An interview with Arjen Dondorp

22 July 2012

Prof Arjen Dondorp (link is external) is the Deputy Director and Head of Malaria Research at the Mahidol-Oxford Tropical Medicine Research Unit (link is external) (MORU) in Bangkok, Thailand. His main research interests include the pathophysiology and treatment of severe malaria (link is external), antimalarial drug resistance and the improvement of intensive care practice in developing countries. Arjen chairs the World Health Organization Technical Expert Group (TEG) on Antimalarial Drug Resistance and Containment. Philippe Guérin, WWARN Executive Director, is a TEG observer.

Prof Arjen Dondorp

Prof Arjen Dondorp

How did you become involved in malaria research?

As a medical student I became involved in rheology, studies on blood flow properties. During my internal medicine residency I studied rheological changes in Dutch travellers returning with falciparum malaria and found that red cell deformability is remarkably reduced in these patients. This led to a PhD thesis on the pathophysiology of severe falciparum malaria, for which I did clinical studies in Thailand and Kenya under the guidance of Piet Kager, Nick White and Kevin Marsh.

Can you recall how the first signs of resistance to artemisinin-combination therapy (ACT) were identified?

It started with worrying observations in the early 2000s from surveillance studies suggesting declining efficacy of artemether-lumefantrine and artesunate-mefloquine in the Cambodian-Thailand border region. Initially most people thought that reduced efficacy of the partner drug was to blame for this. WHO and the National Malaria Control Programmes of Cambodia and Thailand then established a multipartite task force to study this in more depth. Evaluation of the initial parasite clearance characteristics were included as an important endpoint for assessing efficacy of the artemisinin component of ACTs. It then became evident that parasite clearance was severely delayed in this region.

Southeast Asia has incubated treatment-resistant malaria in the past: what are the factors which make this region susceptible to resistance?

Firstly, there has been massive drug pressure on the parasite population in western Cambodia, where artemisinins were used as monotherapies since the late 1970s. Secondly, the low malaria transmission in the area has probably contributed to allow resistant parasite populations to establish themselves. Finally it is also possible that certain genetic parasite factors facilitate development of antimalarial drug resistance.

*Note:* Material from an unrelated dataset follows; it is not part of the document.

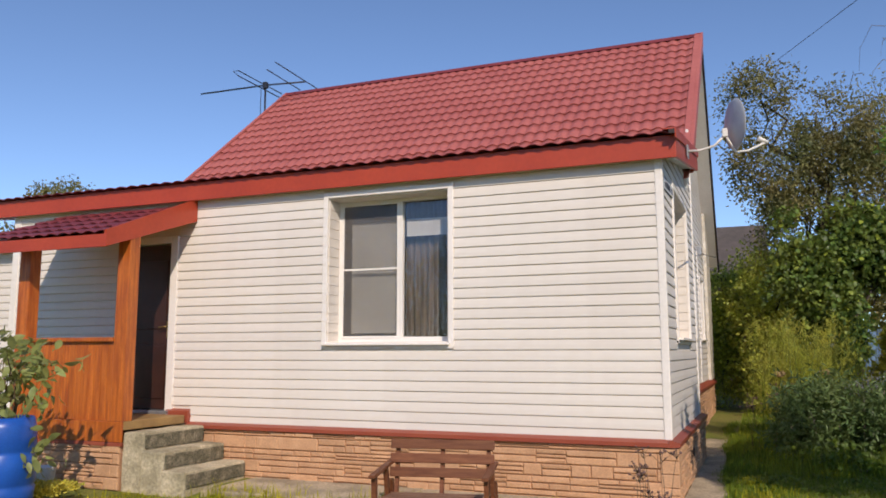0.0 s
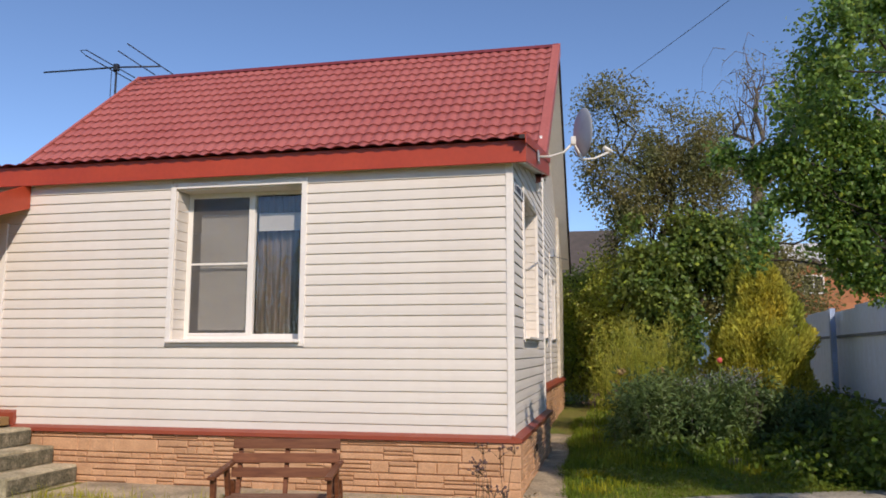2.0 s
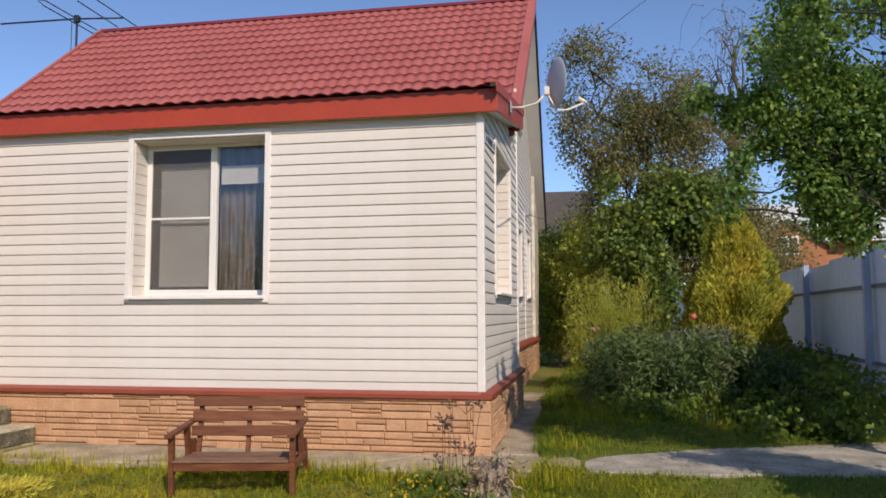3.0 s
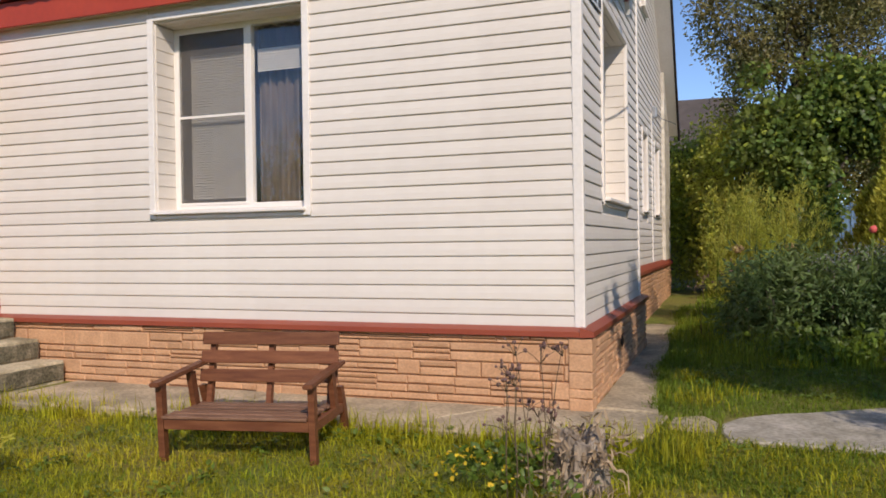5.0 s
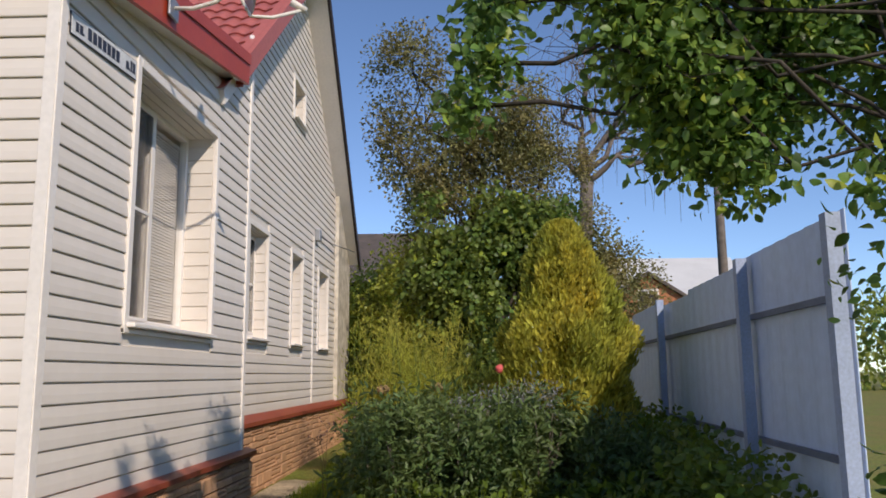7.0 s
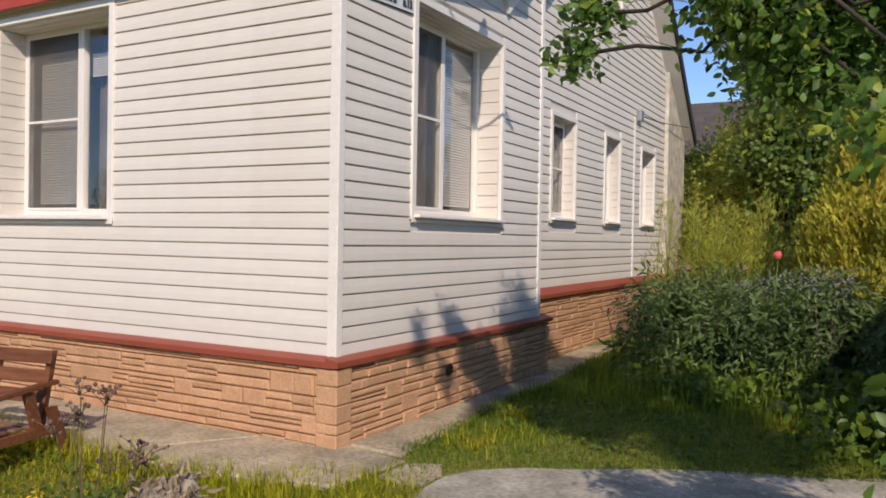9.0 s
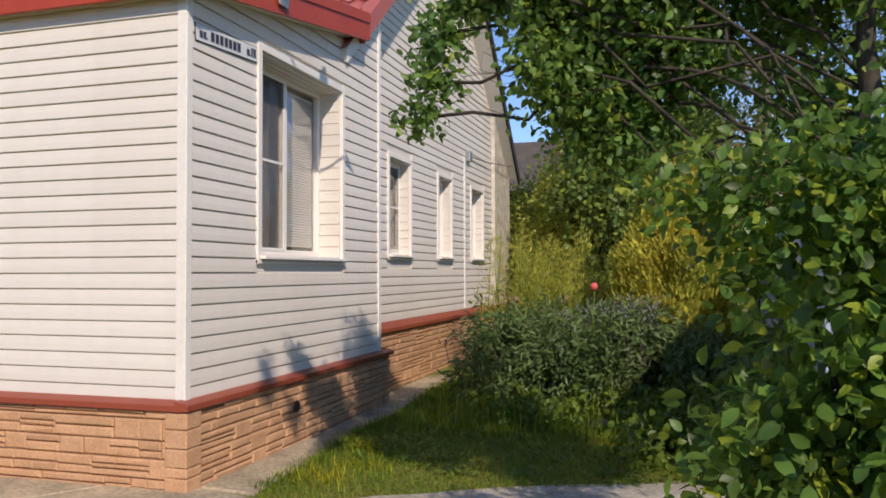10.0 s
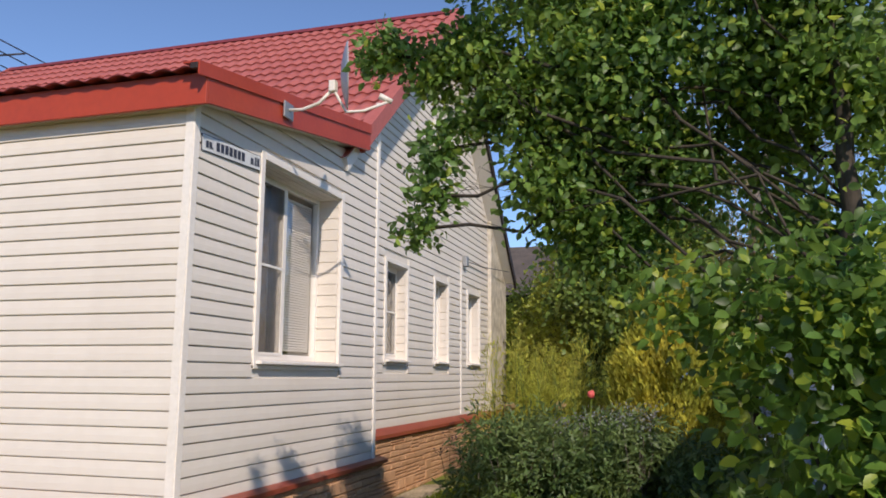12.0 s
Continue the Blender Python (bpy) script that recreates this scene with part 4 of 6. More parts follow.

What recent progress are you seeing in the fight in antimalarial resistance?

I’m extremely encouraged by the huge amount of collaborative research currently taking place to address the problem of artemisinin resistance. The hunt for a molecular marker is making fast progress. Better in vitro tests to identify the artemisinin resistant phenotype are being developed and we have a better understanding of the mechanisms of artemisinin resistance. A large-scale containment programme along the Cambodia-Thailand border region succeeded in reducing falciparum malaria in these areas. However, these gains are fragile, as evidenced by the recent emergence of artemisinin resistance on the Thailand-Burma border.

What role is the World Health Organization Technical Expert Group on Antimalarial Drug Resistance and Containment tasked with?

This Technical Expert Group has an advisory role for the WHO on a variety of issues regarding antimalarial drug resistance. The initial focus will be on aspects of the containment programme for artemisinin resistance, including specifics on the design and execution of the programme, as well as identification of important knowledge gaps.

What do you hope to achieve in your role as chair?

The composition of the TEG is very broad, with representation from a large variety of backgrounds and expertises. In my role as chair, I hope to contribute to the success of the meetings by maximizing the use of all this expertise, so that relevant and useful recommendations can be made.